Julius II was not just an armchair general. An ambitious and charismatic leader, he led from the front, wearing battle armor and carrying a sword. It is often noted that during moments when a battle seemed lost, Julius II would personally rally his troops, entering the fray with sword in hand and leading his army to victory.
By 1506 he had succeeded in adding the cities of Perugia and Bologna to his domain, but the Most Serene Republic of Venice, the most powerful city state in Italy, would take much more than the Papal Army to conquer. He created an Alliance with King Louis XII of France, Maximilian I of Germany, and Ferdinand II of Spain. While the three kingdoms had drastically different goals, and could care less of Julius II conquests, they were threatened with excommunication if they did not join the alliance. The Venetians could not stand against the “League of Cambrai” and was crushed at the battle of Agnadello in 1509.

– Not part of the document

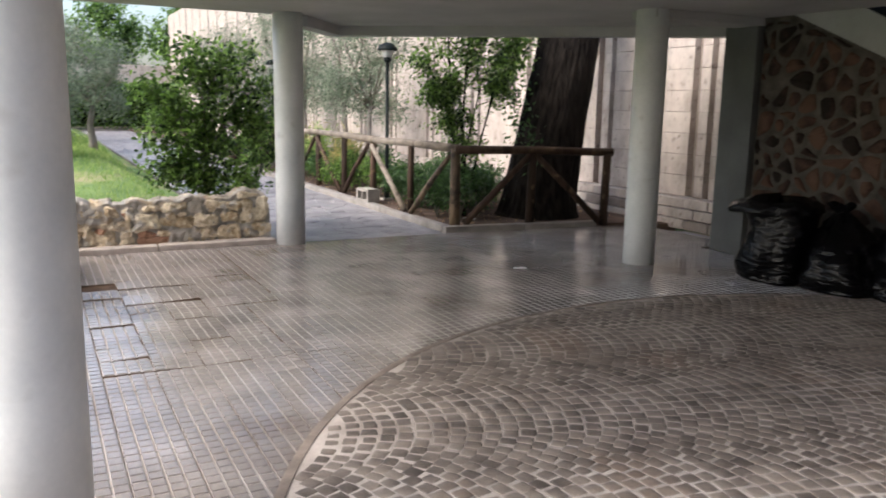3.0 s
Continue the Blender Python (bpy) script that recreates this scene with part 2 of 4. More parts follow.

Next Julius II sought to remove the French from Italy. Turning against his former ally, Juilius II created “The Holy League” consisting of England, Spain, and Germany to regain territory occupied by France in Italy. He managed to drive the French out of Italy, but unexpectedly died from fever in 1513.
While especially known for his battlefield mentality, Julius II was also known as a patron of the arts. He commisioned the builing of St. Peters, the painting of the Sistine Chapel by Michelangelo, and was a patron of the artist Raphael.